SET TASK:
Give the number of lines in the data that hold the word "with", and nothing else.
***
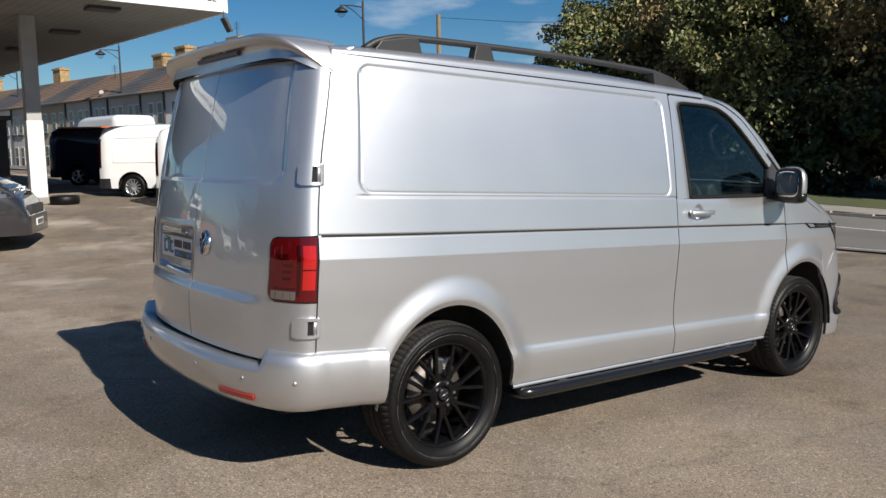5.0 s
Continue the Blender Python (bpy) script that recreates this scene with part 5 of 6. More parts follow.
# canopy over the forecourt
FL, FR, BR, BL = Vector((-6.75, 14.25, 0)), Vector((6.68, 15.30, 0)), Vector((4.02, 43.5, 0)), Vector((-7.4, 43.0, 0))
CAN_Z0, CAN_Z1 = 4.83, 5.40
canopy = tagged(part("canopy", prism([(p.x, p.y) for p in (FL, FR, BR, BL)], CAN_Z0 + 0.02, CAN_Z1 - 0.04, 0.0, axis='z'), SOFFIT), "flat forecourt canopy with white sign boards", "canopy")


def fascia(a, b, name, label):
    d = (b - a).normalized()
    n = Vector((d.y, -d.x, 0))
    bm = bmesh.new()
    vs = []
    for off in (0.0, 0.06):
        for p, z in ((a, CAN_Z0 - 0.01), (b, CAN_Z0 - 0.01), (b, CAN_Z1), (a, CAN_Z1)):
            q = p + n * off
            vs.append(bm.verts.new((q.x, q.y, z)))
    for q in ((0, 1, 2, 3), (7, 6, 5, 4), (0, 4, 5, 1), (1, 5, 6, 2), (2, 6, 7, 3), (3, 7, 4, 0)):
        bm.faces.new([vs[i] for i in q])
    bmesh.ops.recalc_face_normals(bm, faces=bm.faces[:])
    return part(name, bm, SIGN_WHITE, canopy, label), d, n


front, cd, cn = fascia(FL, FR, "sign_board", "white fascia with green and black lettering")
side_b, _, _ = fascia(FR, BR, "sign_board", "white fascia board")
fascia(BR, BL, "sign_board", "white fascia board")
fascia(BL, FL, "sign_board", "white fascia board")
# soffit boards
for k in range(1, 60):
    t = k / 60
    a, b = FL + (FR - FL) * t, BL + (BR - BL) * t
    d = (b - a).normalized()
    s = Vector((d.y, -d.x, 0)) * 0.006
    part("soffit_joint", ([(a + s).to_tuple()[:2] + (CAN_Z0 + 0.016,), (b + s).to_tuple()[:2] + (CAN_Z0 + 0.016,), (b - s).to_tuple()[:2] + (CAN_Z0 + 0.016,), (a - s).to_tuple()[:2] + (CAN_Z0 + 0.016,)], [(0, 1, 2, 3)]), DARK_TRIM, canopy)
for x, y in ((4.1, 16.2), (4.2, 20.4), (0.6, 16.6), (0.4, 20.6), (-3.2, 16.4), (-3.4, 20.6), (3.9, 25.0), (0.2, 25.0), (-3.5, 25.0)):
    part("canopy_light", box(x - 0.35, x + 0.35, y - 0.25, y + 0.25, CAN_Z0 - 0.05, CAN_Z0 + 0.03, 0.01), DARK_TRIM, canopy, "dark recessed canopy light")
for x, y in ((2.88, 18.35), (2.95, 27.2), (-3.6, 18.2), (-3.7, 27.0)):
    g = float(ground_z(x, y))
    col = part("column", box(x - 0.17, x + 0.17, y - 0.17, y + 0.17, g - 0.05, CAN_Z0 + 0.03, 0.012), COLUMN_GREY, canopy, "grey steel canopy column")
    # white sleeve puts the sunlight below the canopy's shadow into the colour
    part("column_sunlit", box(x - 0.185, x + 0.185, y - 0.185, y + 0.185, g - 0.03, 2.35, 0.01), WHITE_TRIM, col, "white lower sleeve standing for the sunlit part of the column")
    part("plinth", box(x - 0.6, x + 0.6, y - 0.6, y + 0.6, g - 0.05, g + 0.12, 0.02), CONCRETE, col)
bm = box(-0.035, 0.035, -0.13, 0.13, -0.18, 0.18, 0.015)
bmesh.ops.transform(bm, matrix=pose(6.66, 15.22, 4.53, 0, -27, 0), verts=bm.verts)
flood = part("floodlight", bm, DARK_TRIM, canopy, "dark floodlight under the canopy corner")
part("floodlight_arm", cyl((6.6, 15.22, 4.6), (6.6, 15.25, 4.86), 0.02, n=8), DARK_TRIM, flood)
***
REPLY:
3